JAKARTA – Wakil Komisi I DPR RI, Tubagus Hasanuddin menduga pelaku aksi penembakan di Solo merupakan kelompok lokal. Kelompok lokal tersebut kata dia memang ada kaitannya dengan salah satu bagian dari kelompok teroris yang selama ini melakukan transit sementara di Solo.
“Teror itu berturut, mulai tanggal 17,18, dan 30. Tembakan pertama tidak kena, yang kedua kena kaki, tembakan kedua dan granat tidak ada korban, ada runtutan, mengapa polisi itu dianggap lawan, dan bisa jadi pelakunya lokal, teroris,” ungkap Tubagus saat berbincang dengan Okezone melalui telpon, Sabtu (1/9/2012).
Menurut mantan Sekretaris Militer ini kelompok tersebut memilih Solo karena kota tersebut dijadikan wilayah latihan terbuka.

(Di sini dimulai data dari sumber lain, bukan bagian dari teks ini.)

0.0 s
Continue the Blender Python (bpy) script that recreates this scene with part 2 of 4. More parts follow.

Kata dia, polisi sedari awal harus membuat peta tentang daerah-daerah rawan teror dan menjadi target utama bagi teroris.
“Kalau di lihat kenapa Solo, karena Solo dijadikan wilayah sebagai penyelaman, seharusnya polisi membuat peta daerah mana yang rawan. Tidak bisa hanya dari TKP saja, tapi harus dari awal,” kata dia.
Politikus PDI Perjuangan itu yakin bahwa aksi teror di Solo tidak ada kaitannya dengan Pemilukada DKI, meskipun Wali Kota Solo Joko Widodo merupakan salah calon Gubernur DKI. Sebab jika dibandingkan dengan aksi teror dan kekerasan di DKI tentu lebih banyak di Jakarta.

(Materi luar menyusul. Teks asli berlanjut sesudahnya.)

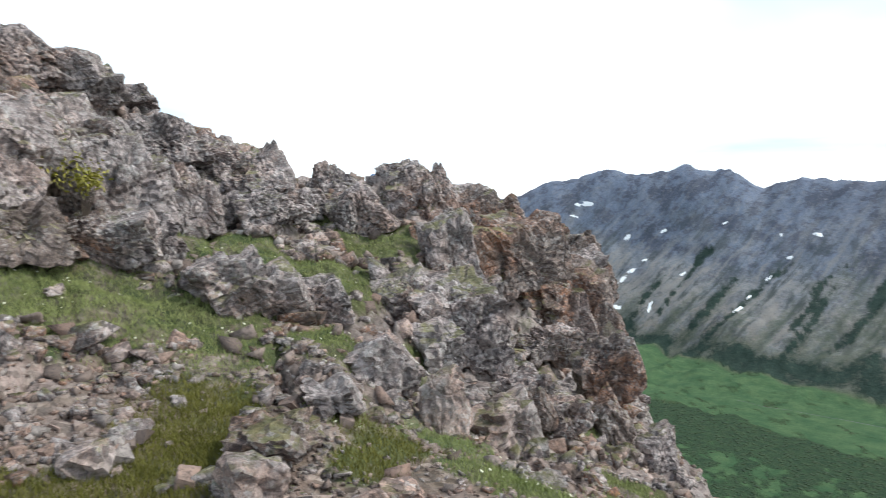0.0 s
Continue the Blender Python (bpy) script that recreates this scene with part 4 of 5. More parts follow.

“Ini tidak ada hubungannya dengan Pilkada, bandingkan dengan di Jakarta yang lebih tidak aman. Dimana kejahatan dan aksi-akso yang sama juga sering terjadi,” jelas dia.
Lanjut dia, Solo menjadi daerah transit kelompok teroris karena dinilai memberikan ruang bagi mereka. “Punya ruang yang bisa dipakai transit,” imbuhnya.
Intelijen kata dia, harus melakukan penanganan serius terkait maraknya aksi teror. Bahkan kata dia, intelijen saat ini harus bisa cepat beradaptasi. Sebab intelijen saat ini tidak bisa melakukan eksekusi di tempat sehingga membutuhkan antisipasi cepat.
“Intelijen, di era reformasi tidak ada yang punya upaya eksekusi dan antisipasi dengan cepat. Beda dengan sebelumnya, inteligen tidak bisa saat ini melakukan eksekusi. Mereka hanya bisa merekomendasikan temuan-temuan, kalau dulu kan beda, ya eksekusi di tempat,” kata dia.
“Ketika masuk era sekarang harus segera beradaptasi, sedangkan pola lama tidak bisa lagi dipakai, di intelijen harus ada pembenahan diadminitrasi negara, dan itu harus segera dipercepat, kepolisian di daerah harus punya bank sidik jari, bank identitas. Sehingga jika terjadi apa-apa deteksinya cepat,” kata dia.